Dahası, geçen hafta Binyamin Netanyahu'nun Trump'la görüşmesinde sergilediği iyi niyete rağmen ikilinin gergin bir kişisel ilişkisi var. Trump, 2021'de "(Biden'ı) ilk tebrik eden kişi Bibi Netanyahu'ydu, uğraştığım insanların hepsinden daha fazlasını onun için yapmıştım. Bibi sessiz kalabilirdi. Korkunç bir hata yaptı" demişti. Pratikte bu, İsrail'in Trump'tan daha önce aldığı desteğini beklememesi gerektiği anlamına geliyor. Ayrıca Trump'ın üçüncü dönem için aday olması anayasayla engellendiğinden, önemli konularda İsrail'e karşı çıkarsa iç politikada olumsuz tepki almaktan korkmasına gerek yok.

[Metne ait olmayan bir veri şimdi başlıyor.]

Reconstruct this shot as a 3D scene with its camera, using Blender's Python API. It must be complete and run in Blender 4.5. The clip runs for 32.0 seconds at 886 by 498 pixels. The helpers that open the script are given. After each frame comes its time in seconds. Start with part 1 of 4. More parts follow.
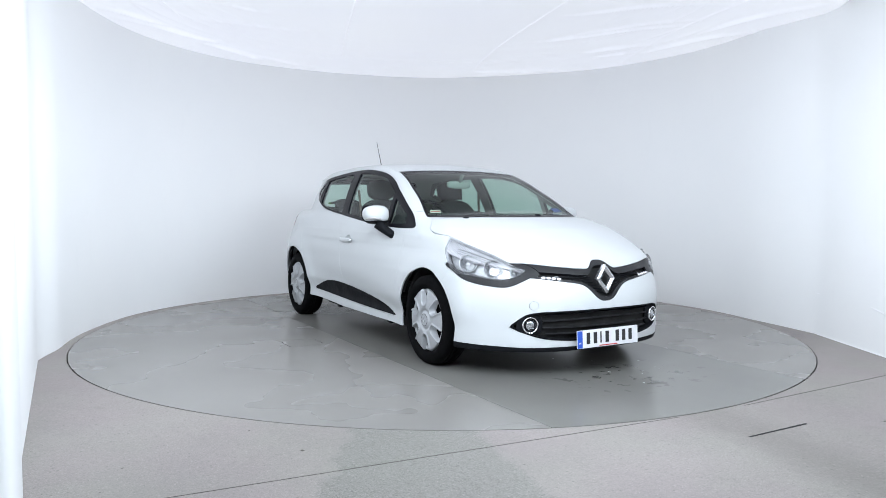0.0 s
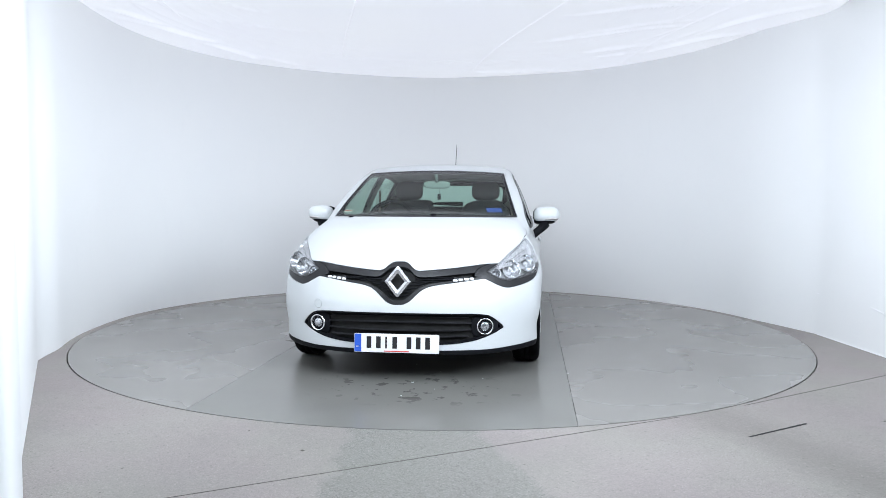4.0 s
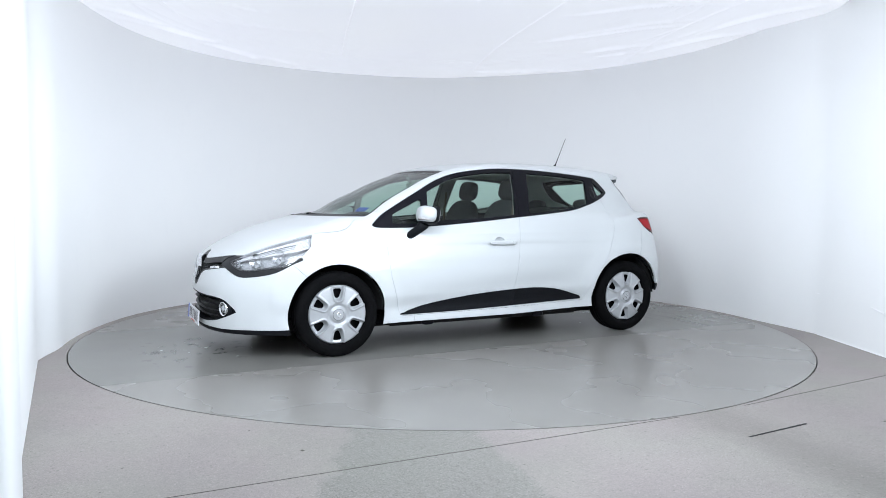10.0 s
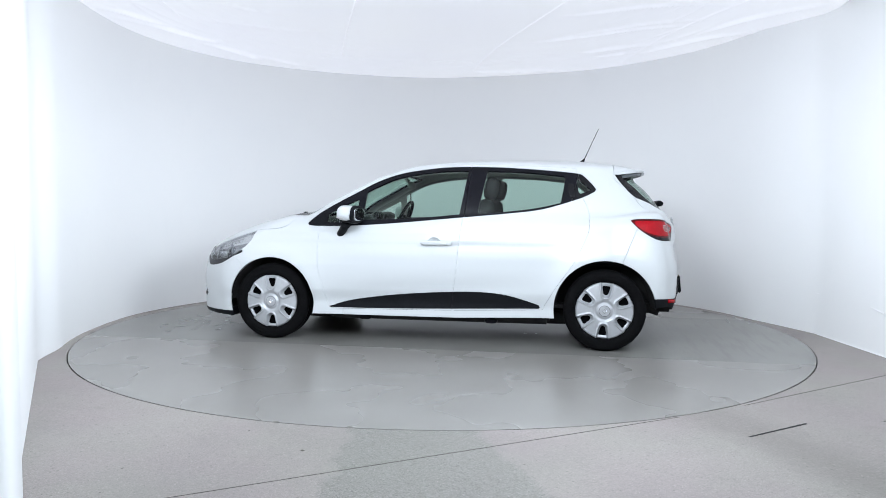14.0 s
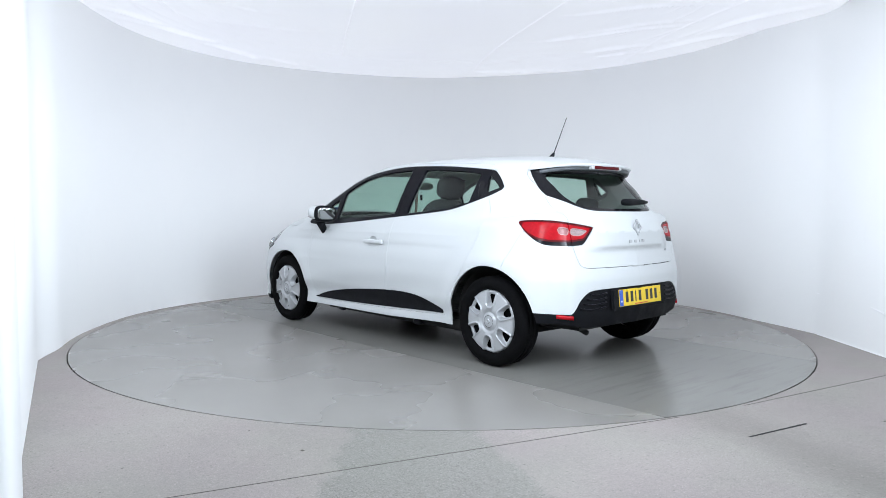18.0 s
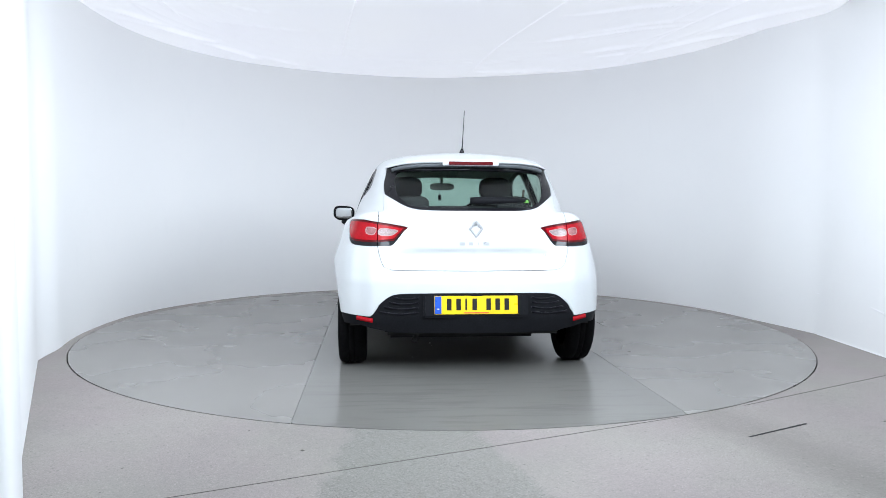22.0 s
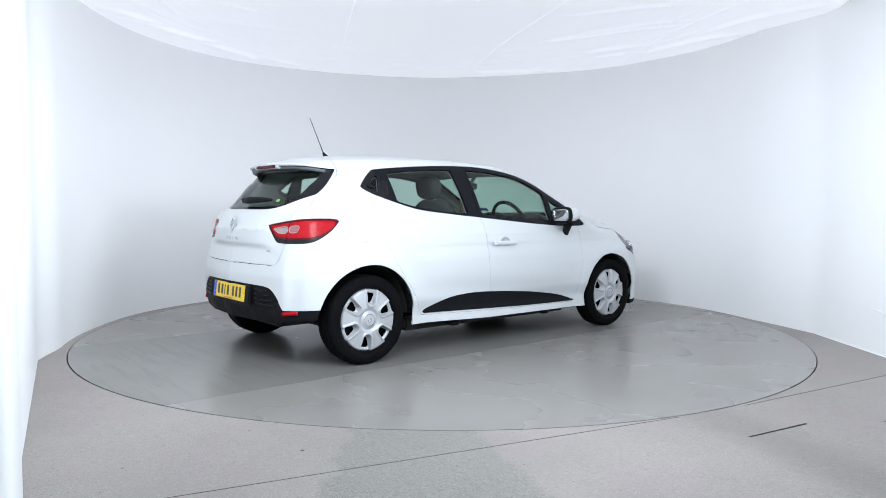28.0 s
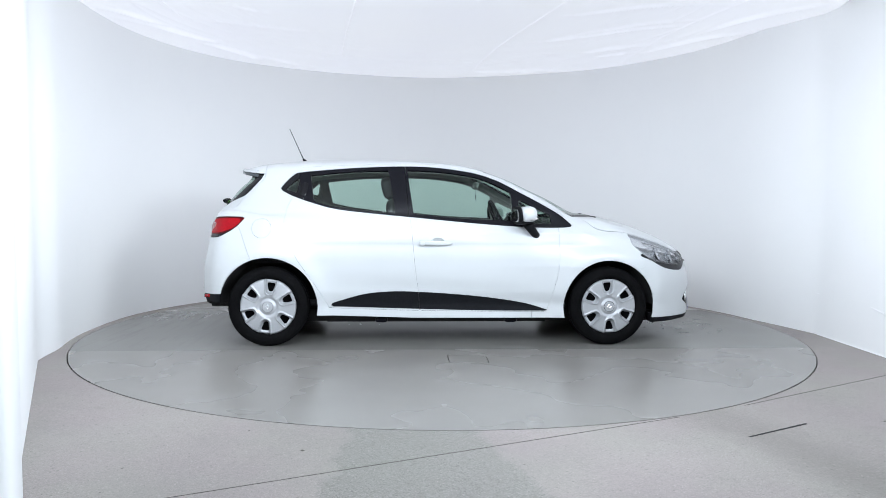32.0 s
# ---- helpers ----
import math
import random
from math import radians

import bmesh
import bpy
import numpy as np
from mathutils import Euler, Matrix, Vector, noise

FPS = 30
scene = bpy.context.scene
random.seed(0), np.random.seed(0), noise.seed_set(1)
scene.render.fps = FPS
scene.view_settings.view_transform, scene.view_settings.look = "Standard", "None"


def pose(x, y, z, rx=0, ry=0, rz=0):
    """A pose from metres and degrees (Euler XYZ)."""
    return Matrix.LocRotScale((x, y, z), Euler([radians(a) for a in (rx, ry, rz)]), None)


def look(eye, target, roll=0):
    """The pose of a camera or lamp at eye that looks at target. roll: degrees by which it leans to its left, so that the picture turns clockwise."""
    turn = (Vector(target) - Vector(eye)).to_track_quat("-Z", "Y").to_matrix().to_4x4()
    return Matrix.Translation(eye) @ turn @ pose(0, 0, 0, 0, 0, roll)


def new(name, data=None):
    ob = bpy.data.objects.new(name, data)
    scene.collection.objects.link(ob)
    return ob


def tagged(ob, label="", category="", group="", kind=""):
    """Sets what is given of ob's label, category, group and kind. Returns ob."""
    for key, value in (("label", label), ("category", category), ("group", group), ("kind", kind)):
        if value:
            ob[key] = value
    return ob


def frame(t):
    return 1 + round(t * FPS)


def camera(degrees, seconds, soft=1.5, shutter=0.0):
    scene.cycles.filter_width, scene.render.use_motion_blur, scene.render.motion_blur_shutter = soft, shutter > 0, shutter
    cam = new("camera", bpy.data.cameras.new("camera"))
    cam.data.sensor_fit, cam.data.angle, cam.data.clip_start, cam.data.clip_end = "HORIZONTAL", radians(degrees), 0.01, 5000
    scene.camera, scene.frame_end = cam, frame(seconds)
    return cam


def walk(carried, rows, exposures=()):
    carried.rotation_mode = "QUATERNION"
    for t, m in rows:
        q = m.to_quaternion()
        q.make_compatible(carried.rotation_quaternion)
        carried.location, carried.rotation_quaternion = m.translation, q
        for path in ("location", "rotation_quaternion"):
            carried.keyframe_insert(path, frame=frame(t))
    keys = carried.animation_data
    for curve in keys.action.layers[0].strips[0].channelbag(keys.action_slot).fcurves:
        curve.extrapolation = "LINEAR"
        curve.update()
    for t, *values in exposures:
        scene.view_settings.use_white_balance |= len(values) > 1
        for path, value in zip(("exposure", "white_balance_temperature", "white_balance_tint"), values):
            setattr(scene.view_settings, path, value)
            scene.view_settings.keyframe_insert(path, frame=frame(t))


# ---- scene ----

Birçok şey, Trump'ın 20 Ocak'ta yüzleşeceği henüz netleşmemiş olan koşullara bağlı. Trump, rejim değişikliğinden kaçınmanın yanı sıra görünüşe göre çatışmayı, yöntemine bakmaksızın bir an önce sonlandırmakla ilgileniyor, bu da ABD siyasetinde çok etkili olduğu kanıtlanan bir yaklaşım. Bu, Trump'ın Ukrayna konusundaki tutumuyla da uyumlu. Başkanlığı devam etseydi iki çatışmanın da yaşanmayacağını ileri süren Trump, ki bu iddialar ne kanıtlanabilir ne de çürütülebilir, savaşları Biden'dan kalan, istenmeyen miraslar gibi görüyor.
İsrail, İran'ın nükleer hedeflerini yemin töreninden önce yok etmezse, bu hedefler Trump'ın yüzleşeceği ilk ve en acil sorun olacak. Trump yalnızca yaptırımlarla "maksimum baskıya" geri dönerse İran'la nihai hesaplaşmayı yine ertelemiş olacak. Trump, yaptırımları Oval Ofis'ten ayrılırken geçerli olan düzeye geri getirmekte bile zorlanacak çünkü Biden'ın kusurlu ve etkisiz yaptırım uygulama çabaları, küresel boyutta boyun eğmeyi zayıflatmıştı. Rusya, Çin ve İran arasında artan işbirliği, İran'ın ortaklarının Batı'nın yaptırımlarını aşmak için ellerinden gelen her şeyi yapacağı anlamına geliyor, tıpkı Batı'nın Rusya'ya karşı Ukrayna'yla bağlantılı yaptırımlarını deldiği gibi.
Teksas'ta söyledikleri gibi, Trump'ta genellikle "laf var icraat yok": Trump sert konuşuyor ama söylemlerinin arkasını getirmiyor. Trump, İran'ın nükleer programına karşı kararlı adımlar atmaya hiç yönelmediği için bu kararı vermek, çözmesi gereken karmaşık yerel siyasi sorunlarıyla İsrail'e kalıyor. Bir diğer alternatifse İran halkının Tahran'ın nefret edilen rejimini devirmesini desteklemek. Ancak Trump bu konuya da çok az ilgi göstermiş ve İran yurttaşlarının dışarıdan asgari destekle yakalayabileceği nadir fırsatları kaçırmıştı. Tahran'ın ayetullahları akıllıysa Trump'a sayısız pazarlık fırsatı sunarak onun dikkatini kendilerinin yarattığı tehditlere karşı daha ciddi ve kalıcı çözümlerden uzaklaştırır.
Trump'ın yüzleşeceği ilk kritik sınavlar arasında, Ortadoğu listenin tepesinde yer alıyor. Çin, Rusya ve diğer Amerika düşmanları, Trump'ı Ortadoğu ülkeleri kadar yakından takip edecek çünkü onun aldığı kararların sonuçları geniş kapsamlı olacak.